## BEGIN INPUT ROWS

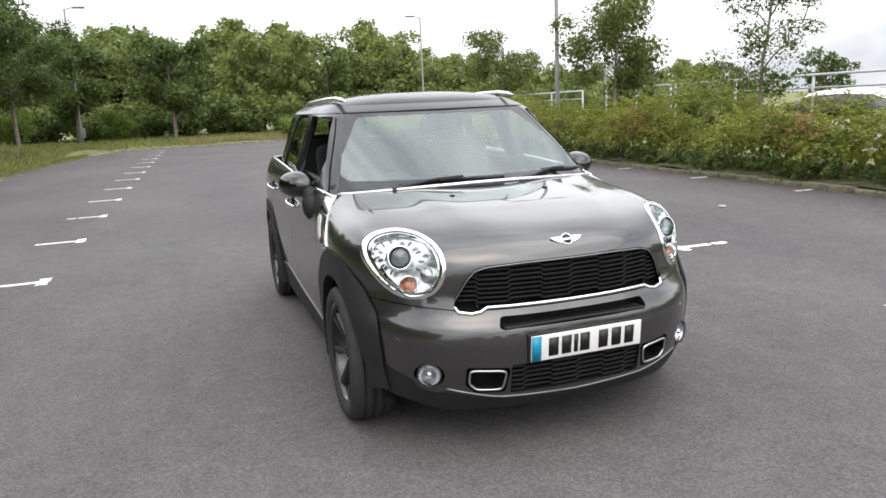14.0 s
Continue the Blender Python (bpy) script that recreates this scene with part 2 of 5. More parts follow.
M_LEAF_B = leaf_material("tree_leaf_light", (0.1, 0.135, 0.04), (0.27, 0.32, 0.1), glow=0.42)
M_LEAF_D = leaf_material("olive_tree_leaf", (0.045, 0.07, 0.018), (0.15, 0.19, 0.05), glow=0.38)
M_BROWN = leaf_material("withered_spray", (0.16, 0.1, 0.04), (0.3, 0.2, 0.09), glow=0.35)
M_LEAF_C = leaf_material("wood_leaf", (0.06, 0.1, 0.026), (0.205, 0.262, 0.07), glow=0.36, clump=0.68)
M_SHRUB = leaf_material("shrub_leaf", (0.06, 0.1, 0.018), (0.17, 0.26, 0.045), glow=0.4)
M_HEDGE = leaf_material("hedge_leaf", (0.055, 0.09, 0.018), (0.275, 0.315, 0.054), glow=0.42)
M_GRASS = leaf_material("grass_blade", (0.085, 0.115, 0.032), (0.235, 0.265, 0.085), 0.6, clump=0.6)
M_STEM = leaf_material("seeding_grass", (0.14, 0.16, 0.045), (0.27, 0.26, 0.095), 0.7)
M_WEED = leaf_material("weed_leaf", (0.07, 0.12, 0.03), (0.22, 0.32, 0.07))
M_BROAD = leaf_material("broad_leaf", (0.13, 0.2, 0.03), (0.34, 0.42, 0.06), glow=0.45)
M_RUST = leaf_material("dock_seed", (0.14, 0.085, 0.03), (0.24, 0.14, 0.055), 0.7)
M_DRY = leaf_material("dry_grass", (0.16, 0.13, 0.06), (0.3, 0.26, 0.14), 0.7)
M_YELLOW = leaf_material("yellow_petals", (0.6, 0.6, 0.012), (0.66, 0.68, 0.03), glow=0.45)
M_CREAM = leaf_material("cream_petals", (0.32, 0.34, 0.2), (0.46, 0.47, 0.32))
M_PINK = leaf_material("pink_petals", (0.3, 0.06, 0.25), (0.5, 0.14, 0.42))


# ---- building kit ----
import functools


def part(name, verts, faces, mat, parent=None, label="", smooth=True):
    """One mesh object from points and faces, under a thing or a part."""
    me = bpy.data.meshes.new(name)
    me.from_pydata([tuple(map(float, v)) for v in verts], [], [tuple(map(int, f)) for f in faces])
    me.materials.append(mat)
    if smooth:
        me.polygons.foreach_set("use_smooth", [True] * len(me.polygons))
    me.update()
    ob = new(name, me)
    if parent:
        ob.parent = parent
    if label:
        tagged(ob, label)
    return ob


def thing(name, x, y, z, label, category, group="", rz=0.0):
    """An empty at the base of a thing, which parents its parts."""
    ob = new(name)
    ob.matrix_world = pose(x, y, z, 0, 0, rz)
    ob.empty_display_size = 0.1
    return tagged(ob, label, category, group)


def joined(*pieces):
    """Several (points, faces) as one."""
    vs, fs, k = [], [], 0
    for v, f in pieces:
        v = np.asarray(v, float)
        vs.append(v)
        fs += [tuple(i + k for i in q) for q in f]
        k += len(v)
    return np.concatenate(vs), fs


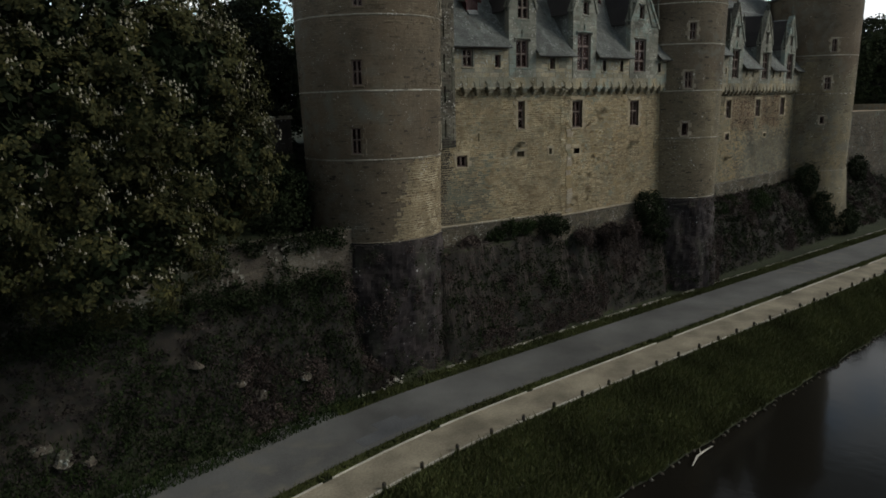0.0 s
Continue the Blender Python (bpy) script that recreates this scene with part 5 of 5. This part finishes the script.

## END INPUT ROWS

- WHAT THE TASK ASKS: Go through the entries above and pull out each line with "this" in it.

- REPLY TO THE TASK:
Continue the Blender Python (bpy) script that recreates this scene with part 2 of 5. More parts follow.
Continue the Blender Python (bpy) script that recreates this scene with part 5 of 5. This part finishes the script.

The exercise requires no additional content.